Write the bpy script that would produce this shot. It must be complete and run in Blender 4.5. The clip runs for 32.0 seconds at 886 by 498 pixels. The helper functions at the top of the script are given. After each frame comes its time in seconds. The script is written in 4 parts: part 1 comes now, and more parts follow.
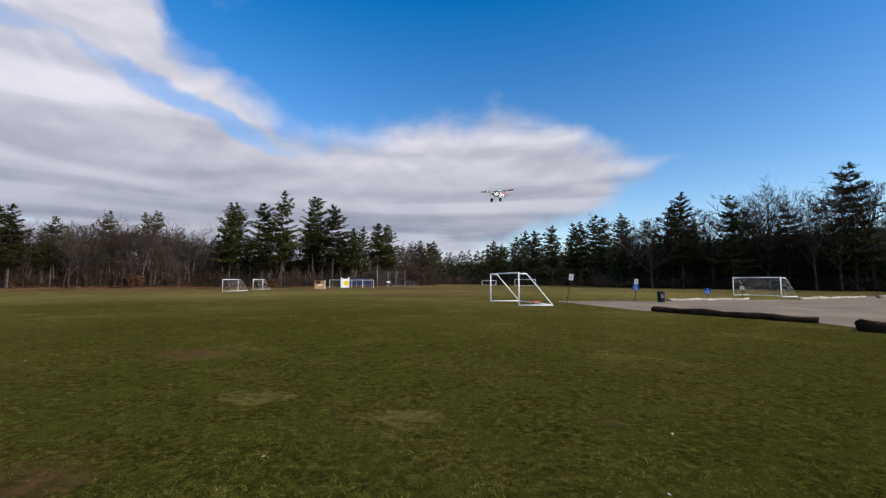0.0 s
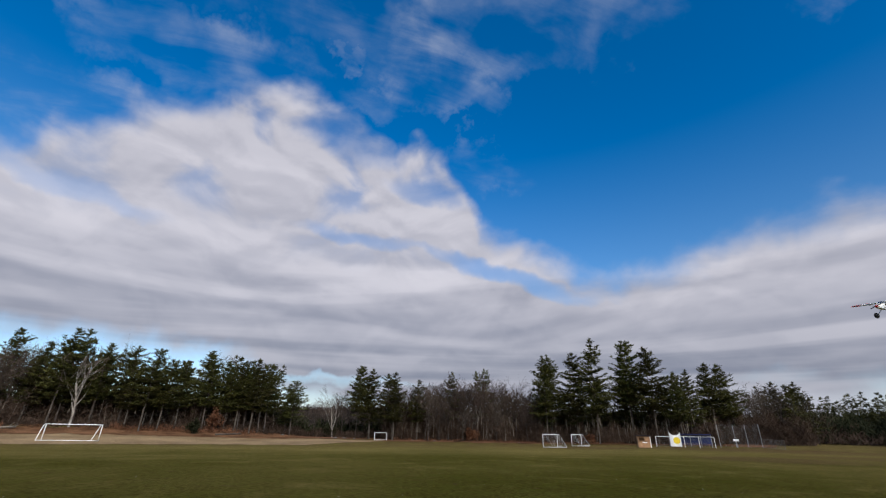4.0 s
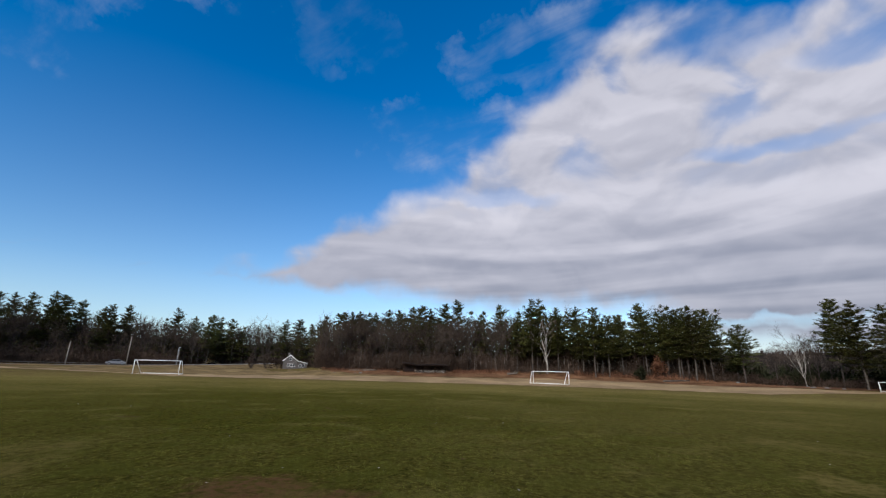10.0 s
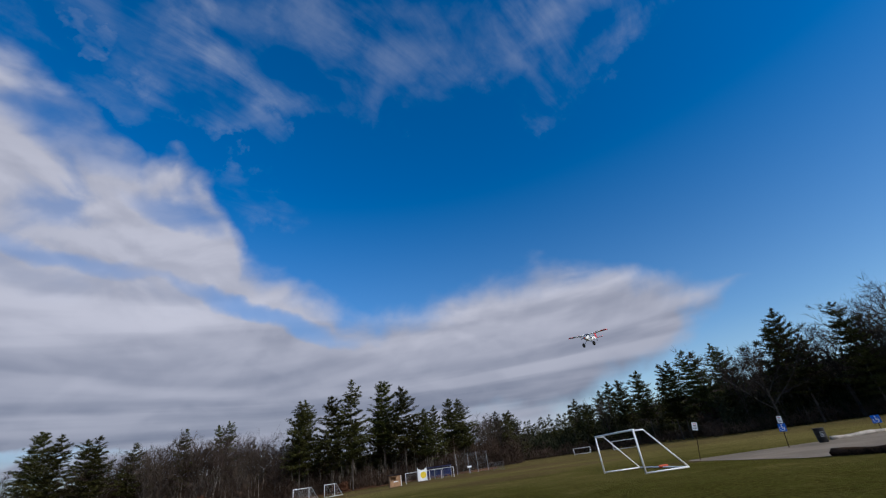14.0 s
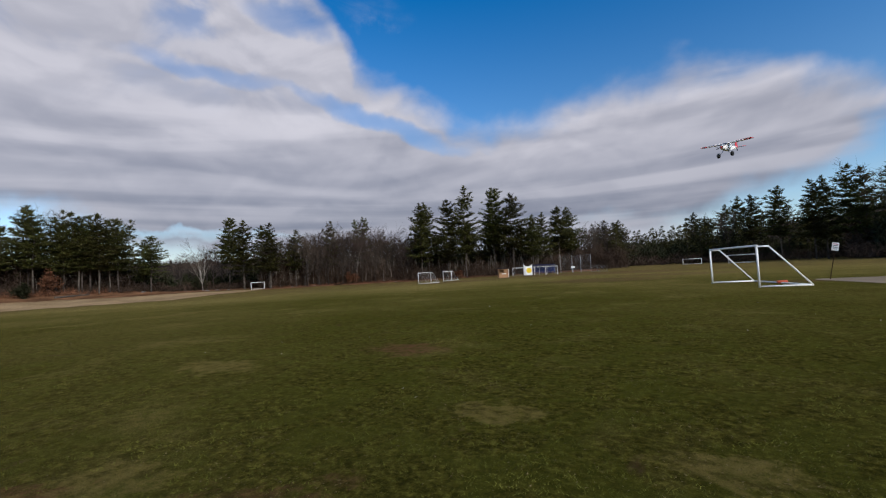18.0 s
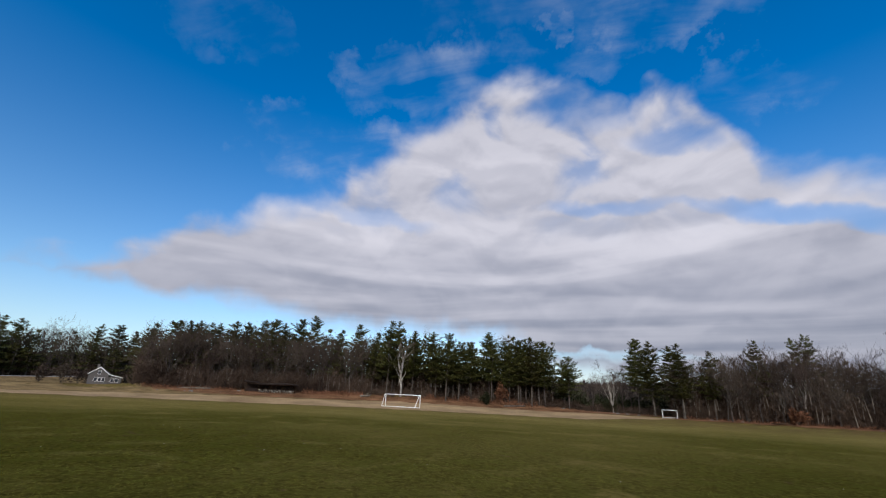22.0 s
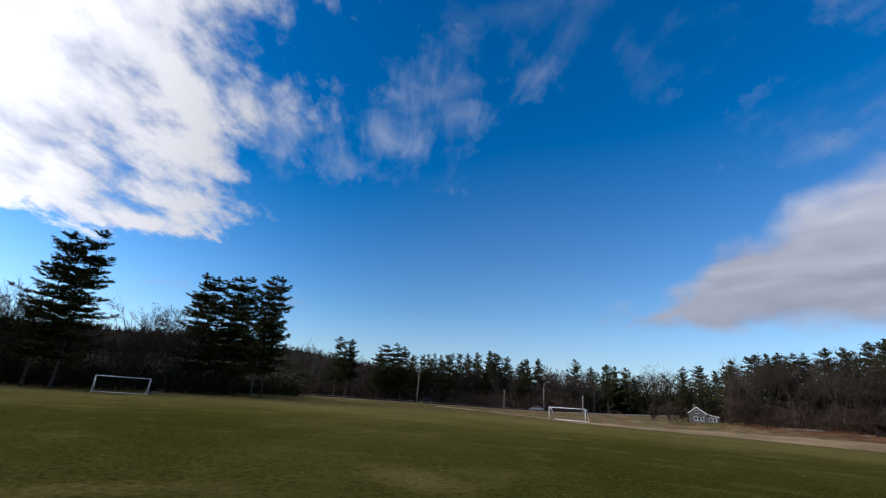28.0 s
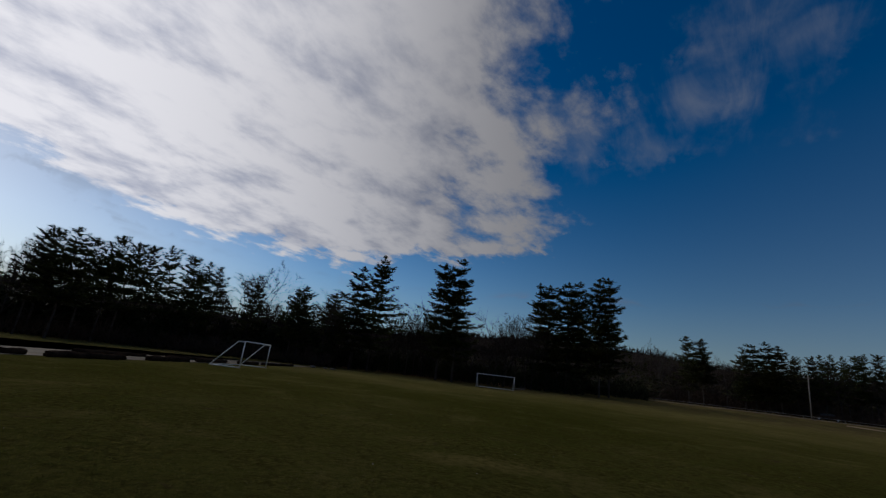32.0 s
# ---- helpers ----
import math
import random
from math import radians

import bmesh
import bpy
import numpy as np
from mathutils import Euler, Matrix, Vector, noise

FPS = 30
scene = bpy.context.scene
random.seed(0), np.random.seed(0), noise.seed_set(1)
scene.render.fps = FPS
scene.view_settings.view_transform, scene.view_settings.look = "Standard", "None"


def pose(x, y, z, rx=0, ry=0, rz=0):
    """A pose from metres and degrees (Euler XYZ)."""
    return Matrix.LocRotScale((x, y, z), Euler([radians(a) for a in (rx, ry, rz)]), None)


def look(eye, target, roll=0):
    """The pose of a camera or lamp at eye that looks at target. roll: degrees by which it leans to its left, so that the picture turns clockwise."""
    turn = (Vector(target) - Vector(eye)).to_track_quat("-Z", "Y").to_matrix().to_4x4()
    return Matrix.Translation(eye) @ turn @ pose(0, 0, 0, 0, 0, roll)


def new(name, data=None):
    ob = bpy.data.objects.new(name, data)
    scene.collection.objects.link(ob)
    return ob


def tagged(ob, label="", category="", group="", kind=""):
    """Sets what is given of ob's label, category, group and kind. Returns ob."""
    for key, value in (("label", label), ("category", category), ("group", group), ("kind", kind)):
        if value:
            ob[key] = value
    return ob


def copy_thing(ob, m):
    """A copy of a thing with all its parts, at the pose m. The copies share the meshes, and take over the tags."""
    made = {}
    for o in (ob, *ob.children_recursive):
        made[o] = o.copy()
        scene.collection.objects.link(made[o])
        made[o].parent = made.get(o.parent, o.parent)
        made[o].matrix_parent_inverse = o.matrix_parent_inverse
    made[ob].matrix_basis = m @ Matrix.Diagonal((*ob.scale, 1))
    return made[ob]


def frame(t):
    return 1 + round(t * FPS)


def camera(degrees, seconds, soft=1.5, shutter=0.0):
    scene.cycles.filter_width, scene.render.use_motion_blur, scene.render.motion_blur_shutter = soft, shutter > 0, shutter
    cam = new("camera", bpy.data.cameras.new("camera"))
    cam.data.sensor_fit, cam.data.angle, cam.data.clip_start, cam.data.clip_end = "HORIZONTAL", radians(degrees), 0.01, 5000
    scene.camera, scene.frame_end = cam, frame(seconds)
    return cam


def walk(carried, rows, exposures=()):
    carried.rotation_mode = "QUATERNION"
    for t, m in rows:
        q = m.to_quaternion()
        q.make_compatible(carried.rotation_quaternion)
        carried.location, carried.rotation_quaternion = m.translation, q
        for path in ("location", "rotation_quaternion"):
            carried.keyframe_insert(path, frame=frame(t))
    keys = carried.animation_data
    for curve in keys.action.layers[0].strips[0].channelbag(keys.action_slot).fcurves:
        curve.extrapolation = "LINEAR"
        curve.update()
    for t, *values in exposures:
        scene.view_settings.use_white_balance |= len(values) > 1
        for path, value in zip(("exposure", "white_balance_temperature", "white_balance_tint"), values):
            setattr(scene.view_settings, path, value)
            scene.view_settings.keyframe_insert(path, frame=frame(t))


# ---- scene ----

Task:
Transcribe the material as is, with images omitted.

Output for this exercise:
Write the bpy script that would produce this shot. It must be complete and run in Blender 4.5. The clip runs for 32.0 seconds at 886 by 498 pixels. The helper functions at the top of the script are given. After each frame comes its time in seconds. The script is written in 4 parts: part 1 comes now, and more parts follow.
0.0 s
4.0 s
10.0 s
14.0 s
18.0 s
22.0 s
28.0 s
32.0 s
# ---- helpers ----
import math
import random
from math import radians

import bmesh
import bpy
import numpy as np
from mathutils import Euler, Matrix, Vector, noise

FPS = 30
scene = bpy.context.scene
random.seed(0), np.random.seed(0), noise.seed_set(1)
scene.render.fps = FPS
scene.view_settings.view_transform, scene.view_settings.look = "Standard", "None"


def pose(x, y, z, rx=0, ry=0, rz=0):
    """A pose from metres and degrees (Euler XYZ)."""
    return Matrix.LocRotScale((x, y, z), Euler([radians(a) for a in (rx, ry, rz)]), None)


def look(eye, target, roll=0):
    """The pose of a camera or lamp at eye that looks at target. roll: degrees by which it leans to its left, so that the picture turns clockwise."""
    turn = (Vector(target) - Vector(eye)).to_track_quat("-Z", "Y").to_matrix().to_4x4()
    return Matrix.Translation(eye) @ turn @ pose(0, 0, 0, 0, 0, roll)


def new(name, data=None):
    ob = bpy.data.objects.new(name, data)
    scene.collection.objects.link(ob)
    return ob


def tagged(ob, label="", category="", group="", kind=""):
    """Sets what is given of ob's label, category, group and kind. Returns ob."""
    for key, value in (("label", label), ("category", category), ("group", group), ("kind", kind)):
        if value:
            ob[key] = value
    return ob


def copy_thing(ob, m):
    """A copy of a thing with all its parts, at the pose m. The copies share the meshes, and take over the tags."""
    made = {}
    for o in (ob, *ob.children_recursive):
        made[o] = o.copy()
        scene.collection.objects.link(made[o])
        made[o].parent = made.get(o.parent, o.parent)
        made[o].matrix_parent_inverse = o.matrix_parent_inverse
    made[ob].matrix_basis = m @ Matrix.Diagonal((*ob.scale, 1))
    return made[ob]


def frame(t):
    return 1 + round(t * FPS)


def camera(degrees, seconds, soft=1.5, shutter=0.0):
    scene.cycles.filter_width, scene.render.use_motion_blur, scene.render.motion_blur_shutter = soft, shutter > 0, shutter
    cam = new("camera", bpy.data.cameras.new("camera"))
    cam.data.sensor_fit, cam.data.angle, cam.data.clip_start, cam.data.clip_end = "HORIZONTAL", radians(degrees), 0.01, 5000
    scene.camera, scene.frame_end = cam, frame(seconds)
    return cam


def walk(carried, rows, exposures=()):
    carried.rotation_mode = "QUATERNION"
    for t, m in rows:
        q = m.to_quaternion()
        q.make_compatible(carried.rotation_quaternion)
        carried.location, carried.rotation_quaternion = m.translation, q
        for path in ("location", "rotation_quaternion"):
            carried.keyframe_insert(path, frame=frame(t))
    keys = carried.animation_data
    for curve in keys.action.layers[0].strips[0].channelbag(keys.action_slot).fcurves:
        curve.extrapolation = "LINEAR"
        curve.update()
    for t, *values in exposures:
        scene.view_settings.use_white_balance |= len(values) > 1
        for path, value in zip(("exposure", "white_balance_temperature", "white_balance_tint"), values):
            setattr(scene.view_settings, path, value)
            scene.view_settings.keyframe_insert(path, frame=frame(t))


# ---- scene ----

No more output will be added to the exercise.